Your task:
Leaving out every picture, quote the data below exactly as it appears.

-- -- --

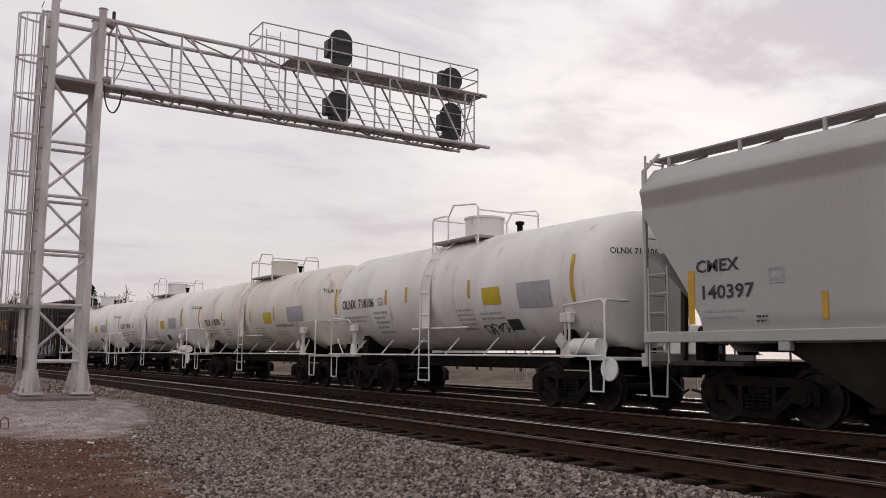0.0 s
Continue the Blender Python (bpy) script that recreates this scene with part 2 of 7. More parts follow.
def ground_z(x, y):
    """Height of the ground below rail top level."""
    v = y - curve(x)

    def ease(a, b, t):
        t = min(1, max(0, (t - a) / (b - a)))
        return t * t * (3 - 2 * t)
    z = -0.46 + 0.27 * ease(4.7, 6.6, v) - 0.055 * ease(6.5, 6.85, v) * (1 - ease(17.8, 18.3, v))
    z += (-0.10) * ease(18.3, 19.2, v)
    z += 0.42 * ease(27.0, 30.0, v) - 0.25 * ease(36, 60, v)
    # mound round the mast
    r = math.hypot((x + 25.3) / 7.5, (y - 3.2) / 3.0)
    z += 0.26 * (1 - ease(0.35, 1.0, r)) * (1 - ease(4.7, 6.6, v))
    if v < 6.2:
        z += 0.05 * lump(x, y, 0.6, 3.0) + 0.02 * lump(x, y, 2.3, 5.0)
    elif v > 19:
        z += 0.06 * lump(x, y, 0.25, 2.0)
    return z


def build_ground():
    def axis(lo, hi, a, b, step, grow):
        out, q, s = [a + step * i for i in range(int((b - a) / step) + 1)], None, step
        q = out[-1]
        while q < hi:
            s *= grow
            q += s
            out.append(q)
        q, s = out[0], step
        while q > lo:
            s *= grow
            q -= s
            out.insert(0, q)
        return out
    xs, ys = axis(-2500, 2500, -45, 6, 0.4, 1.25), axis(-2500, 2500, -3, 32, 0.22, 1.25)
    vs = [(x, y, ground_z(x, y)) for x in xs for y in ys]
    n = len(ys)
    fs = [(i * n + j, (i + 1) * n + j, (i + 1) * n + j + 1, i * n + j + 1) for i in range(len(xs) - 1) for j in range(n - 1)]
    me = bpy.data.meshes.new("ground")
    me.from_pydata(vs, [], fs)
    me.shade_smooth()
    m = bpy.data.materials.new("yard_ground")
    m.use_nodes = True
    nt = m.node_tree
    N, L = nt.nodes.new, nt.links.new
    b = nt.nodes["Principled BSDF"]
    b.inputs["Roughness"].default_value, b.inputs["Specular IOR Level"].default_value = 0.95, 0.08
    pos = N("ShaderNodeNewGeometry").outputs["Position"]
    sep = N("ShaderNodeSeparateXYZ")
    L(pos, sep.inputs[0])

    def nz(scale, detail=5, off=0):
        mp = N("ShaderNodeMapping")
        mp.inputs["Location"].default_value = (off, off, off)
        L(pos, mp.inputs[0])
        t = N("ShaderNodeTexNoise")
        t.inputs["Scale"].default_value, t.inputs["Detail"].default_value = scale, detail
        L(mp.outputs[0], t.inputs[0])
        return t.outputs[0]

    def op(o, a, c):
        q = N("ShaderNodeMath")
        q.operation = o
        for i, s in enumerate((a, c)):
            if isinstance(s, (int, float)):
                q.inputs[i].default_value = s
            else:
                L(s, q.inputs[i])
        return q.outputs[0]

    def rg(v, a, c, d=0.0, e=1.0):
        r = N("ShaderNodeMapRange")
        r.interpolation_type = "SMOOTHSTEP"
        for i, q in enumerate((a, c, d, e)):
            r.inputs[i + 1].default_value = q
        L(v, r.inputs[0])
        return r.outputs[0]

    def mix(fac, a, c):
        x = N("ShaderNodeMix")
        x.data_type = "RGBA"
        for sock, val in (("Factor", fac), ("A", a), ("B", c)):
            if isinstance(val, tuple):
                x.inputs[sock].default_value = (*val, 1)
            elif isinstance(val, float):
                x.inputs[sock].default_value = val
            else:
                L(val, x.inputs[sock])
        return x.outputs["Result"]

    X, Y = sep.outputs[0], sep.outputs[1]
    # distance from the tracks, round their bend
    far = op("MAXIMUM", op("SUBTRACT", -20.0, X), 0.0)
    near = op("MINIMUM", far, 130.0)
    V = op("ADD", Y, op("MULTIPLY", op("MULTIPLY", near, op("SUBTRACT", op("MULTIPLY", far, 2.0), near)), 0.0008))
    dirt = mix(rg(nz(1.4), 0.4, 0.65), (0.118, 0.060, 0.040), (0.165, 0.090, 0.062))
    dirt = mix(rg(nz(26, 6, 4), 0.45, 0.7, 0, 0.8), dirt, (0.07, 0.034, 0.023))
    dirt = mix(rg(nz(0.8, 6, 9), 0.56, 0.66, 0, 0.75), dirt, (0.23, 0.19, 0.18))
    stone = mix(rg(nz(24, 3), 0.35, 0.7), (0.15, 0.116, 0.10), (0.062, 0.045, 0.039))
    stone = mix(rg(nz(0.5, 4, 3), 0.4, 0.65, 0, 0.5), stone, (0.15, 0.105, 0.08))
    pale = mix(rg(nz(2.2, 6, 7), 0.35, 0.65), (0.42, 0.36, 0.35), (0.26, 0.21, 0.20))
    field = mix(rg(nz(0.4, 6, 2), 0.4, 0.6), (0.145, 0.105, 0.085), (0.095, 0.07, 0.055))
    # dark track bed; part of the shade under the train is in this colour
    dark_bed = mix(rg(nz(3.0, 5, 6), 0.4, 0.65), (0.014, 0.0088, 0.007), (0.030, 0.019, 0.0148))
    # edge between dirt and stone runs slantwise and wavers
    wav = op("MULTIPLY", op("SUBTRACT", nz(0.9, 5, 1), 0.5), 1.6)
    edge = op("ADD", op("ADD", V, op("MAXIMUM", op("MINIMUM", op("MULTIPLY", op("ADD", X, 8.8), 0.09), 0.4), -1.5)), wav)
    col = mix(rg(edge, 2.5, 3.7), dirt, stone)
    # pale fines heaped round the mast
    rr = op("ADD", op("POWER", op("DIVIDE", op("ADD", X, 25.5), 9.3), 2.0), op("POWER", op("DIVIDE", op("SUBTRACT", Y, 3.0), 2.75), 2.0))
    rr = op("ADD", rr, op("MULTIPLY", wav, 0.7))
    col = mix(rg(rr, 0.7, 1.1, 1.0, 0.0), col, pale)
    col = mix(rg(op("ADD", V, op("MULTIPLY", wav, 0.25)), 6.5, 7.0), col, dark_bed)
    col = mix(rg(op("ADD", V, op("MULTIPLY", wav, 0.15)), 18.25, 18.5), col, mix(rg(nz(1.2, 5, 12), 0.4, 0.6), (0.26, 0.23, 0.22), (0.17, 0.14, 0.13)))
    col = mix(rg(op("ADD", V, wav), 20.6, 22.6), col, field)
    L(col, b.inputs["Base Color"])
    bp = N("ShaderNodeBump")
    bp.inputs["Strength"].default_value, bp.inputs["Distance"].default_value = 0.7, 0.04
    L(nz(22, 5, 8), bp.inputs["Height"])
    L(bp.outputs[0], b.inputs["Normal"])
    me.materials.append(m)
    tagged(new("ground", me), "brown winter dirt, grey ballast and pale gravel of a railway yard", "ground", kind="structure")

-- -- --

Written solution:
0.0 s
Continue the Blender Python (bpy) script that recreates this scene with part 2 of 7. More parts follow.
def ground_z(x, y):
    """Height of the ground below rail top level."""
    v = y - curve(x)

    def ease(a, b, t):
        t = min(1, max(0, (t - a) / (b - a)))
        return t * t * (3 - 2 * t)
    z = -0.46 + 0.27 * ease(4.7, 6.6, v) - 0.055 * ease(6.5, 6.85, v) * (1 - ease(17.8, 18.3, v))
    z += (-0.10) * ease(18.3, 19.2, v)
    z += 0.42 * ease(27.0, 30.0, v) - 0.25 * ease(36, 60, v)
    # mound round the mast
    r = math.hypot((x + 25.3) / 7.5, (y - 3.2) / 3.0)
    z += 0.26 * (1 - ease(0.35, 1.0, r)) * (1 - ease(4.7, 6.6, v))
    if v < 6.2:
        z += 0.05 * lump(x, y, 0.6, 3.0) + 0.02 * lump(x, y, 2.3, 5.0)
    elif v > 19:
        z += 0.06 * lump(x, y, 0.25, 2.0)
    return z


def build_ground():
    def axis(lo, hi, a, b, step, grow):
        out, q, s = [a + step * i for i in range(int((b - a) / step) + 1)], None, step
        q = out[-1]
        while q < hi:
            s *= grow
            q += s
            out.append(q)
        q, s = out[0], step
        while q > lo:
            s *= grow
            q -= s
            out.insert(0, q)
        return out
    xs, ys = axis(-2500, 2500, -45, 6, 0.4, 1.25), axis(-2500, 2500, -3, 32, 0.22, 1.25)
    vs = [(x, y, ground_z(x, y)) for x in xs for y in ys]
    n = len(ys)
    fs = [(i * n + j, (i + 1) * n + j, (i + 1) * n + j + 1, i * n + j + 1) for i in range(len(xs) - 1) for j in range(n - 1)]
    me = bpy.data.meshes.new("ground")
    me.from_pydata(vs, [], fs)
    me.shade_smooth()
    m = bpy.data.materials.new("yard_ground")
    m.use_nodes = True
    nt = m.node_tree
    N, L = nt.nodes.new, nt.links.new
    b = nt.nodes["Principled BSDF"]
    b.inputs["Roughness"].default_value, b.inputs["Specular IOR Level"].default_value = 0.95, 0.08
    pos = N("ShaderNodeNewGeometry").outputs["Position"]
    sep = N("ShaderNodeSeparateXYZ")
    L(pos, sep.inputs[0])

    def nz(scale, detail=5, off=0):
        mp = N("ShaderNodeMapping")
        mp.inputs["Location"].default_value = (off, off, off)
        L(pos, mp.inputs[0])
        t = N("ShaderNodeTexNoise")
        t.inputs["Scale"].default_value, t.inputs["Detail"].default_value = scale, detail
        L(mp.outputs[0], t.inputs[0])
        return t.outputs[0]

    def op(o, a, c):
        q = N("ShaderNodeMath")
        q.operation = o
        for i, s in enumerate((a, c)):
            if isinstance(s, (int, float)):
                q.inputs[i].default_value = s
            else:
                L(s, q.inputs[i])
        return q.outputs[0]

    def rg(v, a, c, d=0.0, e=1.0):
        r = N("ShaderNodeMapRange")
        r.interpolation_type = "SMOOTHSTEP"
        for i, q in enumerate((a, c, d, e)):
            r.inputs[i + 1].default_value = q
        L(v, r.inputs[0])
        return r.outputs[0]

    def mix(fac, a, c):
        x = N("ShaderNodeMix")
        x.data_type = "RGBA"
        for sock, val in (("Factor", fac), ("A", a), ("B", c)):
            if isinstance(val, tuple):
                x.inputs[sock].default_value = (*val, 1)
            elif isinstance(val, float):
                x.inputs[sock].default_value = val
            else:
                L(val, x.inputs[sock])
        return x.outputs["Result"]

    X, Y = sep.outputs[0], sep.outputs[1]
    # distance from the tracks, round their bend
    far = op("MAXIMUM", op("SUBTRACT", -20.0, X), 0.0)
    near = op("MINIMUM", far, 130.0)
    V = op("ADD", Y, op("MULTIPLY", op("MULTIPLY", near, op("SUBTRACT", op("MULTIPLY", far, 2.0), near)), 0.0008))
    dirt = mix(rg(nz(1.4), 0.4, 0.65), (0.118, 0.060, 0.040), (0.165, 0.090, 0.062))
    dirt = mix(rg(nz(26, 6, 4), 0.45, 0.7, 0, 0.8), dirt, (0.07, 0.034, 0.023))
    dirt = mix(rg(nz(0.8, 6, 9), 0.56, 0.66, 0, 0.75), dirt, (0.23, 0.19, 0.18))
    stone = mix(rg(nz(24, 3), 0.35, 0.7), (0.15, 0.116, 0.10), (0.062, 0.045, 0.039))
    stone = mix(rg(nz(0.5, 4, 3), 0.4, 0.65, 0, 0.5), stone, (0.15, 0.105, 0.08))
    pale = mix(rg(nz(2.2, 6, 7), 0.35, 0.65), (0.42, 0.36, 0.35), (0.26, 0.21, 0.20))
    field = mix(rg(nz(0.4, 6, 2), 0.4, 0.6), (0.145, 0.105, 0.085), (0.095, 0.07, 0.055))
    # dark track bed; part of the shade under the train is in this colour
    dark_bed = mix(rg(nz(3.0, 5, 6), 0.4, 0.65), (0.014, 0.0088, 0.007), (0.030, 0.019, 0.0148))
    # edge between dirt and stone runs slantwise and wavers
    wav = op("MULTIPLY", op("SUBTRACT", nz(0.9, 5, 1), 0.5), 1.6)
    edge = op("ADD", op("ADD", V, op("MAXIMUM", op("MINIMUM", op("MULTIPLY", op("ADD", X, 8.8), 0.09), 0.4), -1.5)), wav)
    col = mix(rg(edge, 2.5, 3.7), dirt, stone)
    # pale fines heaped round the mast
    rr = op("ADD", op("POWER", op("DIVIDE", op("ADD", X, 25.5), 9.3), 2.0), op("POWER", op("DIVIDE", op("SUBTRACT", Y, 3.0), 2.75), 2.0))
    rr = op("ADD", rr, op("MULTIPLY", wav, 0.7))
    col = mix(rg(rr, 0.7, 1.1, 1.0, 0.0), col, pale)
    col = mix(rg(op("ADD", V, op("MULTIPLY", wav, 0.25)), 6.5, 7.0), col, dark_bed)
    col = mix(rg(op("ADD", V, op("MULTIPLY", wav, 0.15)), 18.25, 18.5), col, mix(rg(nz(1.2, 5, 12), 0.4, 0.6), (0.26, 0.23, 0.22), (0.17, 0.14, 0.13)))
    col = mix(rg(op("ADD", V, wav), 20.6, 22.6), col, field)
    L(col, b.inputs["Base Color"])
    bp = N("ShaderNodeBump")
    bp.inputs["Strength"].default_value, bp.inputs["Distance"].default_value = 0.7, 0.04
    L(nz(22, 5, 8), bp.inputs["Height"])
    L(bp.outputs[0], b.inputs["Normal"])
    me.materials.append(m)
    tagged(new("ground", me), "brown winter dirt, grey ballast and pale gravel of a railway yard", "ground", kind="structure")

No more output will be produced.